Jutting out into the sea at the western end of the Costa Del Sol, Gibraltar, known affectionately as the “Rock”, is still a place with a predominantly British feel. Walking the streets will bring you face to face with some of the high street names you will find anywhere in the U.K. Getting into Gibraltar from mainland Spain involves border control, so don’t forget your passport if you are taking a trip.

Below are some suggestions of what to take in whilst exploring the island.

1. St. Michaels Cave.

This big natural Grotto was once inhabited by Neolithic man. The modern grotto plays host to concerts and displays and visitors can get refreshment from the little cafe situated at the entrance. Getting to the cave involves a walk either down from the top of the cable car station or up from the Apes Den and takes around twenty minutes.

2. The Apes Den.

Most postcards of Gibraltar have one of the Rock’s famous Apes on them. The Barbary Macaques are Europe’s only free living primates and can be found hanging out near the main cable car station at the top of the island. There is a legend that claims if the Apes disappear from Gibraltar, British rule of the island will fail. No visit to Gibraltar is complete without a visit to the den, but for those who choose to walk, be warned; it is a long and steep climb.

 

3. The Great Siege Tunnels.

These tunnels were hand hewn out of the rock by the British during the 1779-83 siege. The Rock contains a labyrinth of tunnels and these are only a very small part of the network. Other tunnels that can be visited are the WWII caves, tours of which are organised by the Ministry of Defence.
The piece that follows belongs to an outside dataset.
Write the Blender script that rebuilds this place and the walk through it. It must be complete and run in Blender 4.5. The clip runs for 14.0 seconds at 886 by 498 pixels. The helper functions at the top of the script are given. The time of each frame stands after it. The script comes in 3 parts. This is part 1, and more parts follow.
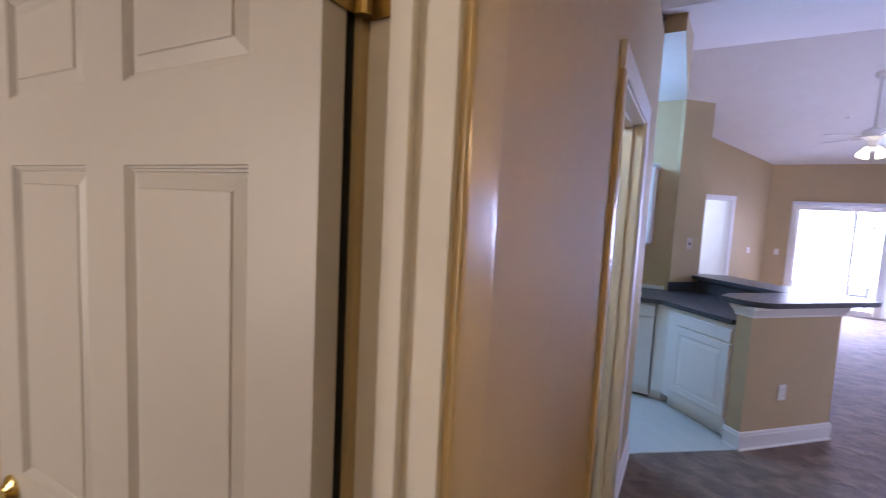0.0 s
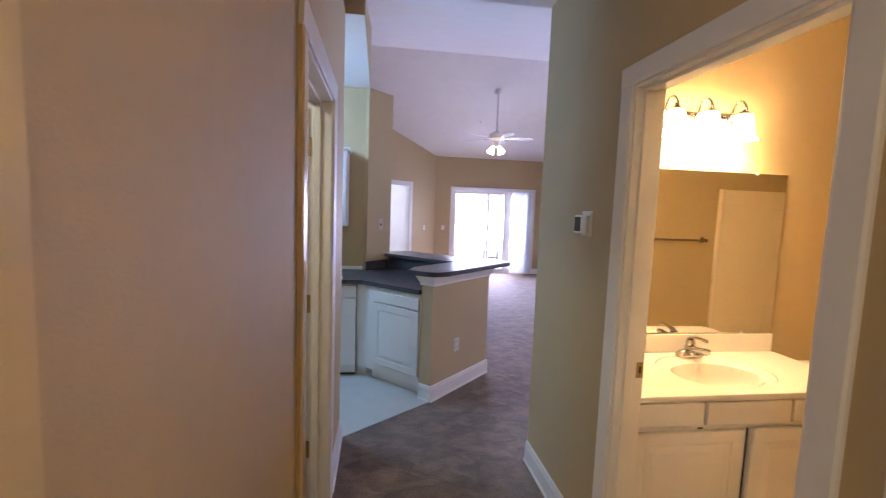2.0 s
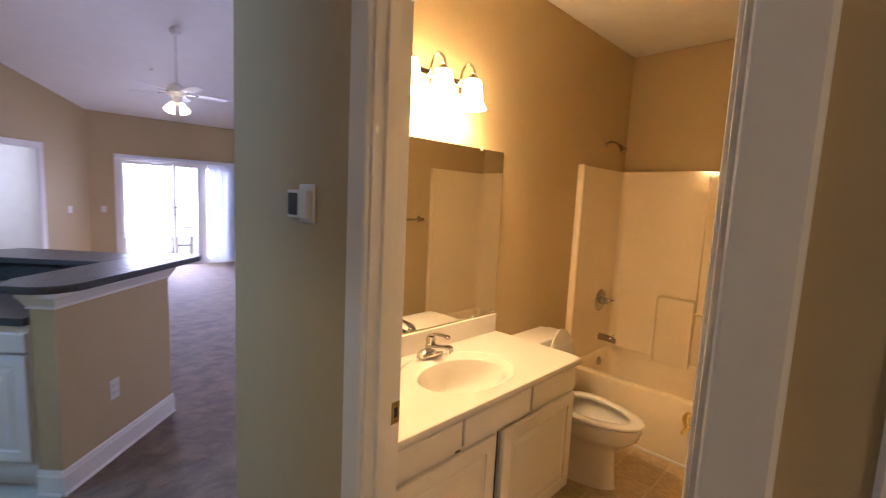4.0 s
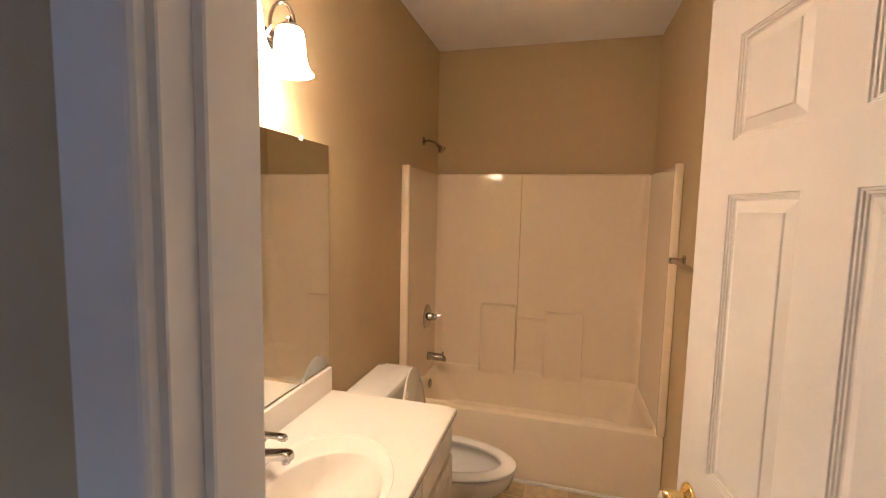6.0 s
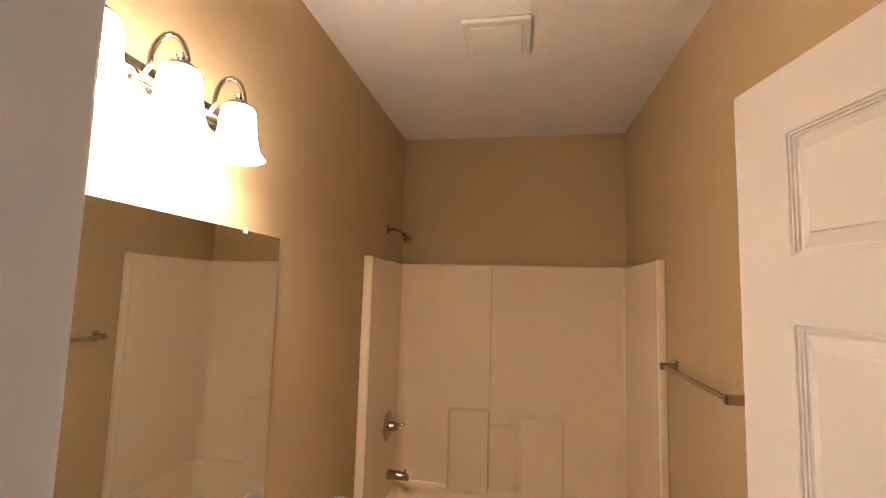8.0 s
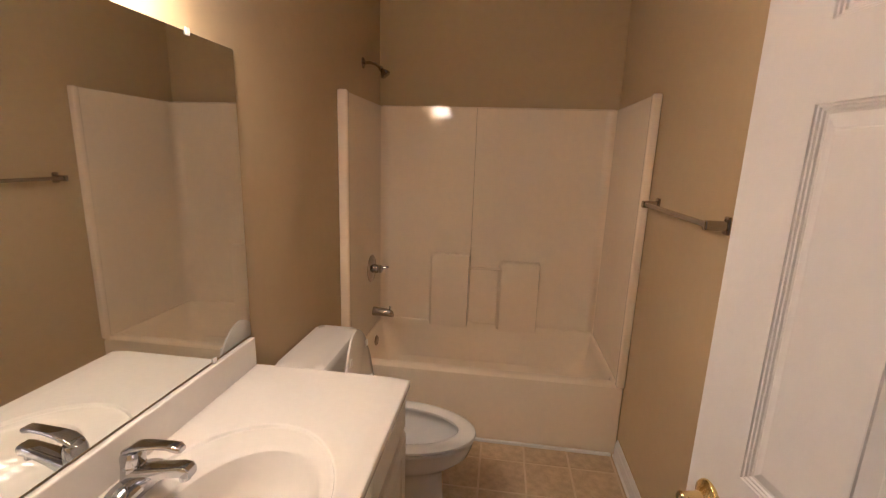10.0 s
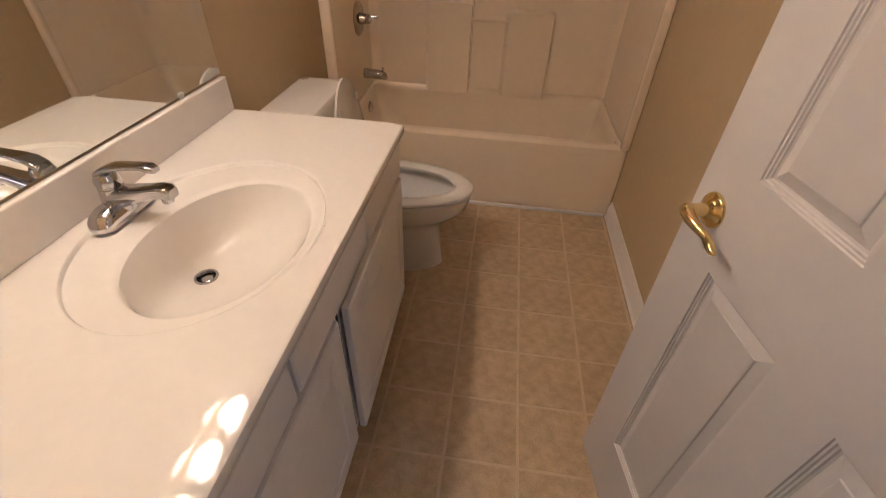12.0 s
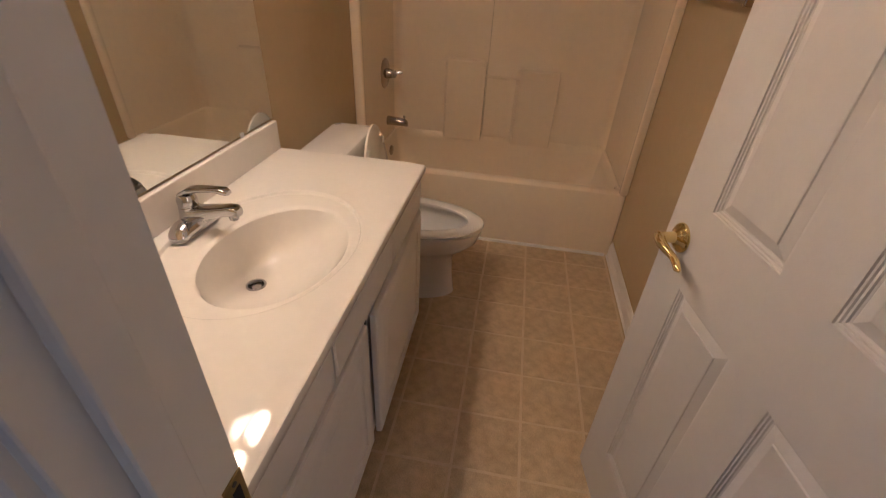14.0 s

Whilst visiting the Siege Tunnels, it is worth paying a visit to the Tower of Homage, the remains of Gibraltar’s former Muslim castle.

4. Smugglers Cove.

This cave was once a bandits’ lair and stocked with contraband, used by the mountain bandits from the historical Andalucian city of Ronda. Its link with piracy has not yet died, as there have been several allegations in recent years about the illegal trade of goods with mainland Spain.

5. Nelsons Anchorage.

Lovers of nautical history will want to visit this point, where Nelsons body was brought ashore from HMS Victory. Legend tells that the body was preserved in a rum barrel. The spot is now commemorated by a one hundred tonne supergun and can be found just south of Trafalgar Cemetery.

6. Dolphin Safari.

Not so much on the Rock as off it, a Dolphin Safari not only gives you the chance to see these wonderful mammals in their natural habitat, but also to view the Rock itself from the sea. Boats run trips from April to September and trips take around two to three hours. This stretch of the Mediterranean sea is teeming with Dolphins and most trips return a with a sighting.

7. Rock Tour.

If your sea legs are not that good, then take a tour of the Rock on the rock itself. There is an official one and a half hour tour and the fee includes the admission charge to enter the nature reserve at the top of the island and see the Apes in their natural habitat.